SAY YES / NO WHEN YOU WANT TO
If you want to say yes, say yes. If you want to say no, say no. You don’t need an excuse. You don’t need a reason. The more often you practice saying yes/no to what you do/don’t want, the better your life gets. (And the more everyone else will get you, which is a winning strategy for making the most of all your relationships!)
RECOGNIZE SIGNS OF CONTROL
Pay attention to how you feel, and if you feel like you’re trying to gain control of someone or something, take some time to figure out why you’re seeking control (hint: usually it’s about you and not them), and knock it off. Most of us don’t want to control or manipulate others, but do so without realizing it.

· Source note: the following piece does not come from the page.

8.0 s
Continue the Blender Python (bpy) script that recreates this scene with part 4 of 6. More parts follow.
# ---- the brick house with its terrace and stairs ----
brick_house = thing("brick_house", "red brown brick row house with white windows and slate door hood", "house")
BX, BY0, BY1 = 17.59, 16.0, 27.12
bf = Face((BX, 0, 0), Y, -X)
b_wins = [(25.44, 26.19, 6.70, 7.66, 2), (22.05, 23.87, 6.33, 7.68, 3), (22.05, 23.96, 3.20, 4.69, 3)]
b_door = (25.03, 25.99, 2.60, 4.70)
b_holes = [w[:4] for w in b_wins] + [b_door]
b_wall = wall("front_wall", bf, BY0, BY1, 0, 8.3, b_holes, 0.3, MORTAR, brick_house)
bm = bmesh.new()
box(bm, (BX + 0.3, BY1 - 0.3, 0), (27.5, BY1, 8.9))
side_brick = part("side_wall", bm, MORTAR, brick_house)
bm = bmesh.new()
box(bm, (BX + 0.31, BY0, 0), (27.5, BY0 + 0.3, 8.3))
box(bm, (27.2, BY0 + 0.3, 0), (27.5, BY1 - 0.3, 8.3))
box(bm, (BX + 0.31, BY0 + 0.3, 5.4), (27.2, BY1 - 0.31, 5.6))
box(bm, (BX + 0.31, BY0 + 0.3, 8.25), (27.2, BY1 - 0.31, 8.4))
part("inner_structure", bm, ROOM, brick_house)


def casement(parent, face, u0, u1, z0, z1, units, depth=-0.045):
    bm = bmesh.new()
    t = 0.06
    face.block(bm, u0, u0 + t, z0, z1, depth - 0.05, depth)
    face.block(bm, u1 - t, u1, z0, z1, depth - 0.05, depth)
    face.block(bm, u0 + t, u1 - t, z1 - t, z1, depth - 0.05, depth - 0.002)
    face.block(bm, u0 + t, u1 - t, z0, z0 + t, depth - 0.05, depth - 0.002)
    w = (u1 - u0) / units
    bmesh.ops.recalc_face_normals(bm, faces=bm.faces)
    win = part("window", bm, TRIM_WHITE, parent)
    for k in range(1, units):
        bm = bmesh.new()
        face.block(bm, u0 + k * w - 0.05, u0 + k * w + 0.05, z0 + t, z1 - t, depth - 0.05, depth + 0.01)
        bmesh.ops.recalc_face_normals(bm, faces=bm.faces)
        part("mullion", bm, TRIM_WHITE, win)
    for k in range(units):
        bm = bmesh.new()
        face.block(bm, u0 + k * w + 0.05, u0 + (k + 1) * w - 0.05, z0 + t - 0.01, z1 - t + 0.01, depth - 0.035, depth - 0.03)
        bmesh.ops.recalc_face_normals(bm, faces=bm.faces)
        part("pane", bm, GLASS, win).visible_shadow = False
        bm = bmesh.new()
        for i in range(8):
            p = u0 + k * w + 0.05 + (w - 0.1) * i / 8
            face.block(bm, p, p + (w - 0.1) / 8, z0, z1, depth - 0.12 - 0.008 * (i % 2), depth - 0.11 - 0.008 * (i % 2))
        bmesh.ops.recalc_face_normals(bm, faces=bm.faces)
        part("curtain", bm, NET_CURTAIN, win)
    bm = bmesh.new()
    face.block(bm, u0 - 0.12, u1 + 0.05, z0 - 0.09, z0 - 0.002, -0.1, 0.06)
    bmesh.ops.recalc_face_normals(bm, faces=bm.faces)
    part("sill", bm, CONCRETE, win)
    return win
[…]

Recognize it, then stop.
DON’T JUDGE SO HARSHLY
Don’t judge yourself or others so harshly. Everything — everything — is so much more complex, so much more entangled, than we realize. One thread tugged and everything is shifting ever so slightly. It’s happening all the time in a million different ways so don’t be so hard on yourself or anyone else. We’re all doing what we can with what we’re given.
TAKE A TIME OUT WHEN UPSET
How many negative interactions might you have avoided just by pausing before reacting? It only takes a little bit of time but if you wait before reacting to someone else when you’re upset, you’ll be doing both of you a great kindness. A deep breath, a walk around the block, a day alone. Take time to chill out.
There are so many ways to practice kindness, of course, but one of the most important (albeit most difficult) is communicating in a loving, open-minded, and thoughtful way. What else would you add to this list? What kind of kind games would you like to play? What kind are you already playing?